Trust: Hard Won, Easily Lost

Trust is like water in a wellspring; it is either being replenished or depleted, built up or drawn down. And as water is to life, so trust is essential to the relatedness of all kinds: between friends, spouses, parents and children, humans and pets, businesses, and states. But in the midst of a divorce, the wellspring of trust may have run dry. And when couples want to pursue an uncontested divorce without lawyers, lack of trust can be the biggest barrier to an agreement.

So what is trust? A common definition is that trust is confidence that someone will do as they say they will do. In other words, trust is an expectation of reliability; it is about hope and it is about the future. It is built upon a series of experiences in which you and I do, indeed, reliably live up to our word. You share confidence; I keep it. I lend you my car; you return it with a full tank. Small steps build up reserves of trust and give us the confidence to take more risks and to make larger commitments.

But trust is easily broken – often times by just one betrayal. And when that happens, the one feeling betrayed may become suspicious, alert to further betrayal, and oversensitive to any perceived slights. Caution replaces risk taking; defensiveness replaces disclosure; self-protection replaces openness.

When suspicions grow to general distrust, people usually want to break off a relationship. But this isn’t always possible. Businesses have contractual financial ties, divorced parents have co-parenting responsibilities, conflicting countries have shared borders, divorcing spouses have to work together—to get divorced.

So when acrimony and suspicion rather than trust prevail, can trust be replenished? In a word, yes. But it is a long path, often marked by obstacles and setbacks. The irony is that trust can only be reestablished by risking again with the one who committed the original betrayal – the opposite of what one is inclined to do when feeling hurt and mistreated.

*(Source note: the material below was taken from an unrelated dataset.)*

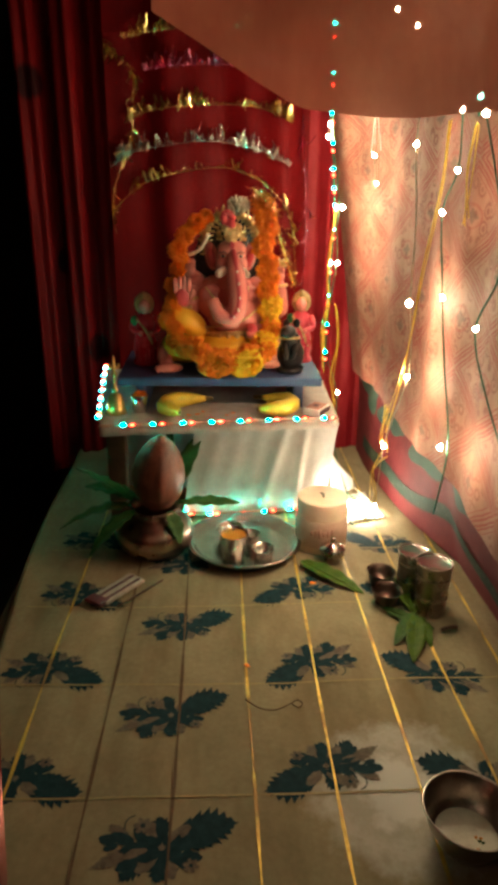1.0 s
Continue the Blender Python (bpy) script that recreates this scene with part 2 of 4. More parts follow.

To build trust out of distrust, it is usually necessary to proceed in small steps – incremental risks and commitments that slowly replenish the wellspring until sufficient reserve sets the stage for larger commitments. But as filling a well with a single cup takes time, all trust drains quickly if one betrayal cracks the well.

There is, however, an exception to the slow process of replenishing trust. In some instances, an overarching crisis or event enables people in conflict to set aside their differences and abruptly reverse the erosion of trust. We experienced this as a nation in the months after 9/11. Communities pull together to handle local crises such as natural disasters or Amber Alerts. Families set aside personal animosities to manage a member’s critical illness. Such events heighten the awareness that we depend upon one another, that we need one another, that we are all better off collaborating with one another.